By itself it’s not too bad, but compared to the original, it’s a big disappointment.

And unfortunately, anyone who saw the iconic animated version from 1992 with Robin Williams as the genie will consider the new version a weak effort, a fairy tale set in set in a mythical 18th century middle eastern country.

This time, Will Smith is the Genie, who has blue skin and a computer enhanced buffed out body.

They’ve updated the story, making the princess a more contemporary woman who wants to rule over her kingdom with justice and equality.

There are moment of high energy and lavish musical productions, but those moments can’t make up for the fundamental weaknesses of this movie.

Recommended, but don’t expect too much.

The Dead Don’t Die

“This is gonna end badly,” one of the characters in “Dead Don’t Die” says early in the movie and keeps repeating it throughout.

It does end badly for the characters, but it’s pretty funny too.

A movie written and directed by Jim Jarmusch and starring Bill Murray and Adam Driver as small town cops fighting zombies is not going to be a typical movie.

It’s not perfect, but even if zombies in a small town is not a new plot, “The Dead Don’t Die” is off-center and funny. It’s helped also by a great cast that is allowed to give some very unexpected performances. Besides Murray and Driver, there’s Chloe Sevigny, Steve Buscemi, Danny Glover. Selma Gomez, Tilda Swinton.\, Carol Kane, Iggy Pop and Caleb Landry Jones.

There’s some pretty explicit gore, (It’s a zombie movie!), but they don’t overdo it.

Recommended

IN THEATERS

IT Chapter Two

Horror films (and comedies) should be shorter rather than longer.

After “It Chapter Two” lumbers to a close after two hours and 49 minutes, any interest in the characters or scary feeling generated by the story will have long since dissipated.

As a follow-up to “It” from 2017, “IT Chapter Two” has the characters returning to the small town of Derry to complete the job of killing the evil clown Pennywise.

They thought they had taken care of that in the first movie, almost three decades earlier, but they were wrong.

The same director and some of the writers are back in this continuation, but the first movie was too long (2 hours and 15 minutes) and adding another 35 minutes does not make things better.

It’s stylish enough with bursts of well-directed and edited terror, but the movie can’t sustain energy over the bloated running time.
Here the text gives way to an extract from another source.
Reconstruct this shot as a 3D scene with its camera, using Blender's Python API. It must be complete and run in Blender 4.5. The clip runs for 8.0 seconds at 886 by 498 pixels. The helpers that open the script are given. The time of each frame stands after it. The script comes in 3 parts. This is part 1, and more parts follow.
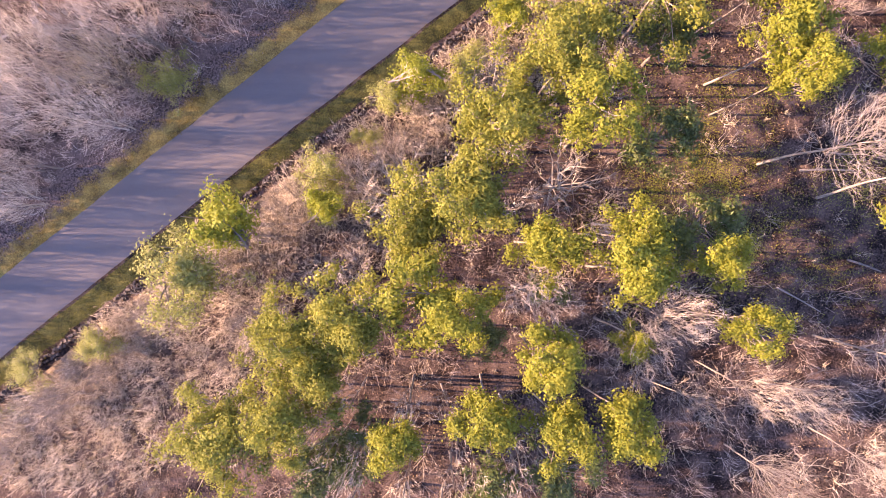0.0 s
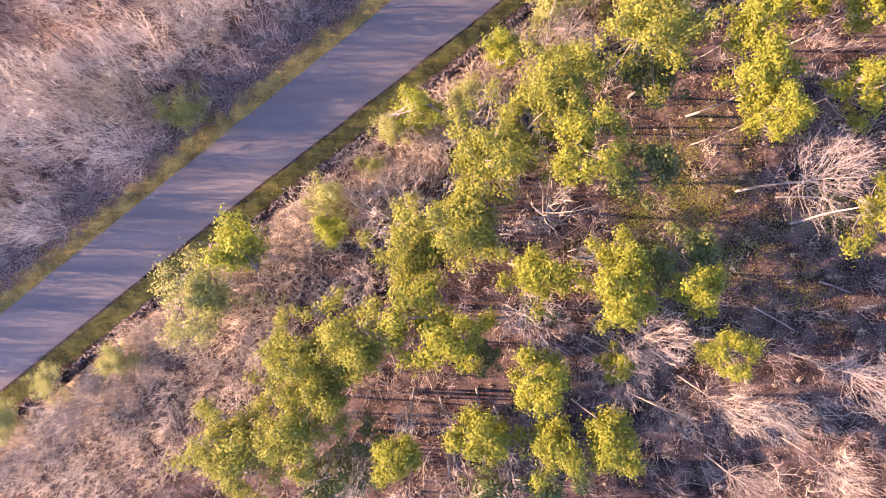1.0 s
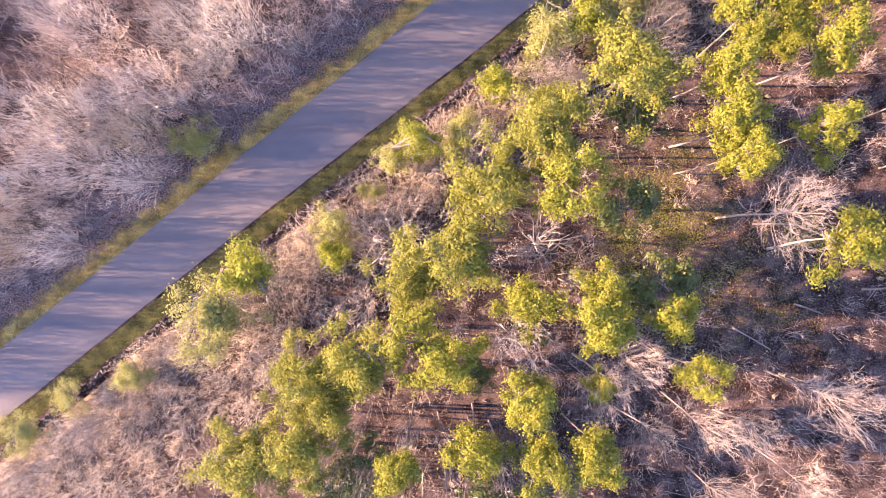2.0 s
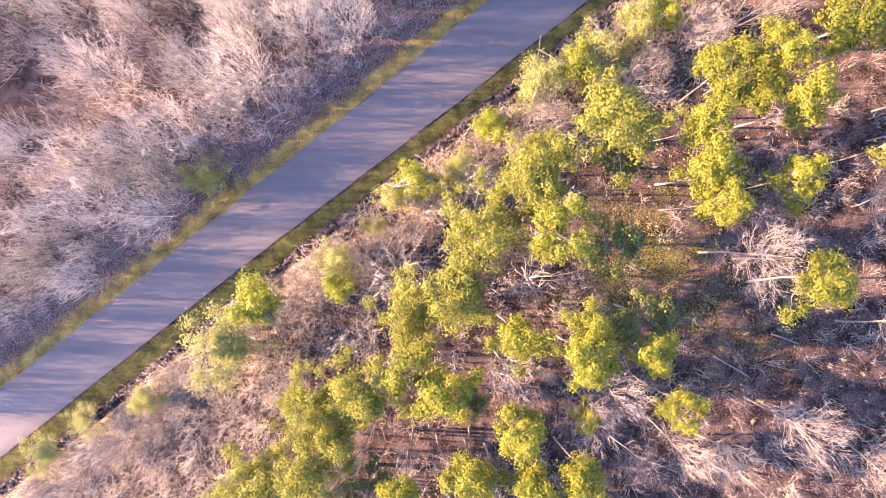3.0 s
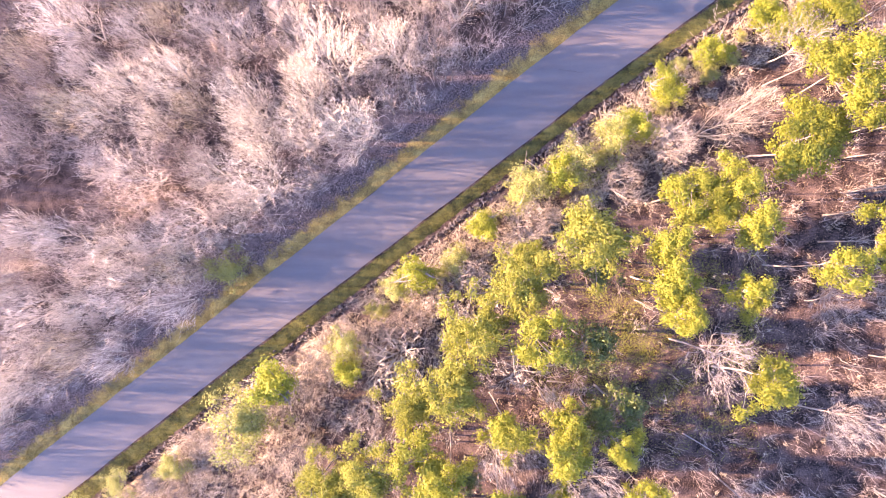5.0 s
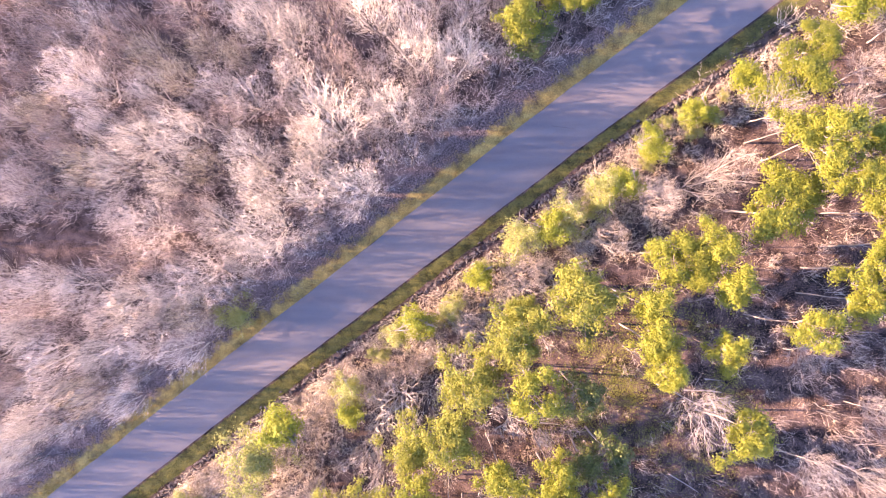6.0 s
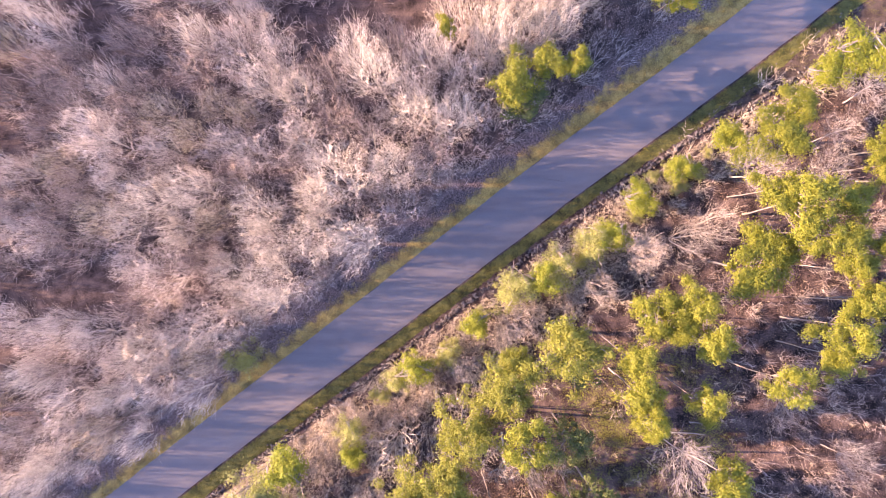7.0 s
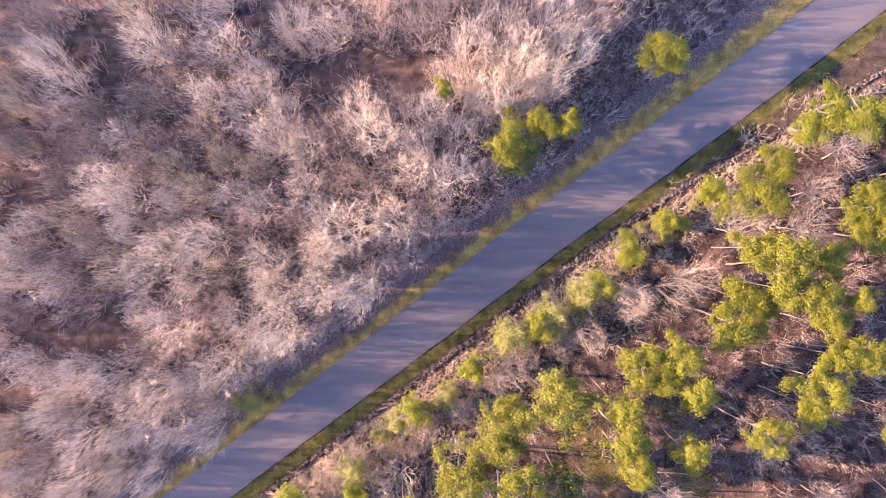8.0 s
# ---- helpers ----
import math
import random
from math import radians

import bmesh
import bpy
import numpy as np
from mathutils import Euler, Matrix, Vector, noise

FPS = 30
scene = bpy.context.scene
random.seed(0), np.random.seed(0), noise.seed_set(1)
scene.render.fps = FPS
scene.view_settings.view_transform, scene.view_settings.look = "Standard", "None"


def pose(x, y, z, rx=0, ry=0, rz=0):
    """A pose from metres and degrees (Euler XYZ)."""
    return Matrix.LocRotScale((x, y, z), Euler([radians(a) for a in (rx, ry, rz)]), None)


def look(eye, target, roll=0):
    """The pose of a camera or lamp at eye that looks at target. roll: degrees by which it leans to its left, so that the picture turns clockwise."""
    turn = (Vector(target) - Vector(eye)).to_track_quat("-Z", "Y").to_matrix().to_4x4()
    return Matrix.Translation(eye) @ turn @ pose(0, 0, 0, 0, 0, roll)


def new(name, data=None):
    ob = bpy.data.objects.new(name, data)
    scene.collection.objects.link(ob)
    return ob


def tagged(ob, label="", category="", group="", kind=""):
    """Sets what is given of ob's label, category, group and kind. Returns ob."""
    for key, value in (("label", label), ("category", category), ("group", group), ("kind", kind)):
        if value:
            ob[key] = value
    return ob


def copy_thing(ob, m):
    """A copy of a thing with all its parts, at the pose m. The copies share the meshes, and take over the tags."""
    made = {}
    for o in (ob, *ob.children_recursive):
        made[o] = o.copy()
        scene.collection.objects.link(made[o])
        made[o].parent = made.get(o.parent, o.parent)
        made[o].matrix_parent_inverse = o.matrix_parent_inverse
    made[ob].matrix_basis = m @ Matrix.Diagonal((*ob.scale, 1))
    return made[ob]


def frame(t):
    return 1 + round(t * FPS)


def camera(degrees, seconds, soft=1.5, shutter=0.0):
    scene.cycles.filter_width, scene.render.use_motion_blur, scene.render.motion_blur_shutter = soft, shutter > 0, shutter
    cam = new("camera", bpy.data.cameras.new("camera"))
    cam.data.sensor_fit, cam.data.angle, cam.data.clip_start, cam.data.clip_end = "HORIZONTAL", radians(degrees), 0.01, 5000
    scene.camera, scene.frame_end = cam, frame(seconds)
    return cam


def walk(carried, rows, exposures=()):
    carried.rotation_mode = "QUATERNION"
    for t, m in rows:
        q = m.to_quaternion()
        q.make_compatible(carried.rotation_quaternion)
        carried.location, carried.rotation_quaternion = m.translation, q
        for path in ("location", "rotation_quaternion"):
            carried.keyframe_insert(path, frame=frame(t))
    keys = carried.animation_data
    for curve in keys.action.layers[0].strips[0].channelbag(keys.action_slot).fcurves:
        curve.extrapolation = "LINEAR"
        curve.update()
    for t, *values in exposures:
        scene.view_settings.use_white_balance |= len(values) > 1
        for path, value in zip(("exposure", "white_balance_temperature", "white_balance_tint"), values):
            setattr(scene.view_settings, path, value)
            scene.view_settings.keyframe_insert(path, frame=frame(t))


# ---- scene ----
cam = camera(73.0, 8.0, soft=1.0)
# seconds, x, y, z in metres, then the small turns away from straight down
PATH = [
    (0.0, 0.000, 0.000, 46.332, 0.048, -0.038, 0.271),
    (0.5, 0.039, 0.887, 47.706, 0.022, -0.033, 0.228),
    (1.0, 0.122, 1.685, 49.096, 0.001, -0.029, 0.187),
    (1.5, 0.224, 2.550, 50.489, -0.016, -0.024, 0.148),
    (2.0, 0.326, 3.580, 51.885, -0.029, -0.020, 0.111),
    (2.5, 0.419, 4.834, 53.286, -0.038, -0.015, 0.075),
    (3.0, 0.498, 6.331, 54.697, -0.044, -0.011, 0.041),
    (3.5, 0.566, 8.067, 56.121, -0.045, -0.006, 0.010),
    (4.0, 0.627, 10.018, 57.566, -0.042, -0.001, -0.020),
    (4.5, 0.690, 12.150, 59.034, -0.035, 0.004, -0.048),
    (5.0, 0.761, 14.423, 60.525, -0.025, 0.009, -0.074),
    (5.5, 0.848, 16.799, 62.038, -0.010, 0.014, -0.098),
    (6.0, 0.954, 19.243, 63.569, 0.009, 0.019, -0.120),
    (6.5, 1.078, 21.731, 65.111, 0.031, 0.025, -0.141),
    (7.0, 1.212, 24.247, 66.660, 0.058, 0.030, -0.159),
    (7.5, 1.341, 26.792, 68.212, 0.089, 0.035, -0.176),
    (8.0, 1.437, 29.378, 69.767, 0.123, 0.041, -0.190),
]
EXPOSURES = [(0.0, 2.83, 8350, 52), (1.5, 2.98, 8200, 52), (3.5, 3.41, 8000, 51), (4.5, 3.51, 7950, 51), (6.5, 3.23, 7800, 51), (8.0, 2.81, 7950, 53)]
walk(cam, [(t, pose(x, y, z, rx, ry, rz)) for t, x, y, z, rx, ry, rz in PATH], EXPOSURES)

# ---- world, sun ----
SUN_UP, SUN_FROM = 16.3, 271.0  # degrees over the horizon, compass bearing with +y as north
world = bpy.data.worlds.new("sky")
scene.world = world
world.use_nodes = True
sky = world.node_tree.nodes.new("ShaderNodeTexSky")
sky.sky_type, sky.sun_disc = "NISHITA", False
sky.ozone_density, sky.dust_density = 6.0, 0.5
sky.sun_elevation, sky.sun_rotation = radians(SUN_UP), radians(SUN_FROM)
world.node_tree.links.new(sky.outputs[0], world.node_tree.nodes["Background"].inputs[0])
world.node_tree.nodes["Background"].inputs[1].default_value = 0.15
sun = new("sun", bpy.data.lights.new("sun", "SUN"))
sun.data.energy, sun.data.angle, sun.data.color = 3.8, radians(0.55), (1.0, 0.83, 0.58)
toward = Vector((math.sin(radians(SUN_FROM)) * math.cos(radians(SUN_UP)), math.cos(radians(SUN_FROM)) * math.cos(radians(SUN_UP)), math.sin(radians(SUN_UP))))
sun.matrix_world = look(toward * 100, (0, 0, 0))


# ---- materials ----
def material(name, dark, light, scale=3.0, fine=40.0, rough=0.9, bump=0.3, vary=0.25, gloss=0.2, island=False, through_light=0.0, space="Object", stretch=None, span_of=(0.38, 0.82)):
    """Two scales of noise between two colours, fine relief, and a change of tone from thing to thing or from piece to piece."""
    m = bpy.data.materials.new(name)
    m.use_nodes = True
    n, link = m.node_tree.nodes, m.node_tree.links.new
    shader = n["Principled BSDF"]
    shader.inputs["Roughness"].default_value = rough
    shader.inputs["Specular IOR Level"].default_value = gloss
    where = n.new("ShaderNodeTexCoord").outputs["Object"]
    if space == "World":
        where = n.new("ShaderNodeNewGeometry").outputs["Position"]
    big, small = n.new("ShaderNodeTexNoise"), n.new("ShaderNodeTexNoise")
    big.inputs["Scale"].default_value, big.inputs["Detail"].default_value = scale, 4
    small.inputs["Scale"].default_value, small.inputs["Detail"].default_value = fine, 3
    if stretch:
        lay = n.new("ShaderNodeMapping")
        lay.inputs["Rotation"].default_value, lay.inputs["Scale"].default_value = (0, 0, -0.6575), stretch
        link(where, lay.inputs["Vector"])
        link(lay.outputs[0], big.inputs["Vector"]), link(where, small.inputs["Vector"])
    else:
        link(where, big.inputs["Vector"]), link(where, small.inputs["Vector"])
    both = n.new("ShaderNodeMath")
    both.operation = "MULTIPLY_ADD"
    link(small.outputs["Fac"], both.inputs[0])
    both.inputs[1].default_value = 0.6
    half = n.new("ShaderNodeMath")
    half.operation = "MULTIPLY"
    half.inputs[1].default_value = 0.6
    link(big.outputs["Fac"], half.inputs[0]), link(half.outputs[0], both.inputs[2])
    ramp = n.new("ShaderNodeValToRGB")
    ramp.color_ramp.elements[0].position, ramp.color_ramp.elements[1].position = span_of
    ramp.color_ramp.elements[0].color, ramp.color_ramp.elements[1].color = (*dark, 1), (*light, 1)
    link(both.outputs[0], ramp.inputs[0])
    chance = n.new("ShaderNodeNewGeometry").outputs["Random Per Island"] if island else n.new("ShaderNodeObjectInfo").outputs["Random"]
    span = n.new("ShaderNodeMapRange")
    span.inputs["To Min"].default_value, span.inputs["To Max"].default_value = 1 - vary, 1 + vary
    link(chance, span.inputs["Value"])
    tone = n.new("ShaderNodeHueSaturation")
    link(span.outputs[0], tone.inputs["Value"]), link(ramp.outputs[0], tone.inputs["Color"])
    link(tone.outputs[0], shader.inputs["Base Color"])
    if bump:
        relief = n.new("ShaderNodeBump")
        relief.inputs["Strength"].default_value, relief.inputs["Distance"].default_value = bump, 0.02
        link(small.outputs["Fac"], relief.inputs["Height"]), link(relief.outputs[0], shader.inputs["Normal"])
    if through_light:
        back, mix = n.new("ShaderNodeBsdfTranslucent"), n.new("ShaderNodeMixShader")
        mix.inputs[0].default_value = through_light
        link(tone.outputs[0], back.inputs["Color"])
        link(shader.outputs[0], mix.inputs[1]), link(back.outputs[0], mix.inputs[2])
        link(mix.outputs[0], n["Material Output"].inputs["Surface"])
    return m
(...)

All the characters from the first movie are back. They are presented in flashbacks to the earlier encounters with the clown and now, decades later, each must confront a secret about their life in order to finally eliminate the evil Pennywise once and for a all.

The acting is top notch, which is another disappointment. If this thing had been trimmed by 30 to 45 minutes, the overall quality of the production could have made this compelling entertainment.

Instead, we’re left with a lump of good ingredients that gradually melted down into an endless, boring failure.

Two Palm Trees. Good acting and some scary sequences but nothing to justify the endurance test of sitting through this thing.

FROM THE VAULT

Patterson

Adam Driver and Jim Jarmusch from “The Dead Don’t Die” previously teamed up for “Patterson,” a quiet and eloquent look at the smallest details in daily life.

HOW WE RATE THE FILMS

Home videos are simply rated recommended or not recommended.

New Releases are rated as follows:

Five Palm Trees: Must see

Four Palm Trees: Worth seeing on the big screen

Three Palm Trees: Recommended for home viewing or on the big screen

Two Palm Trees: OK if you’re not paying

One Palm Tree: Skip it. Save your money and your time.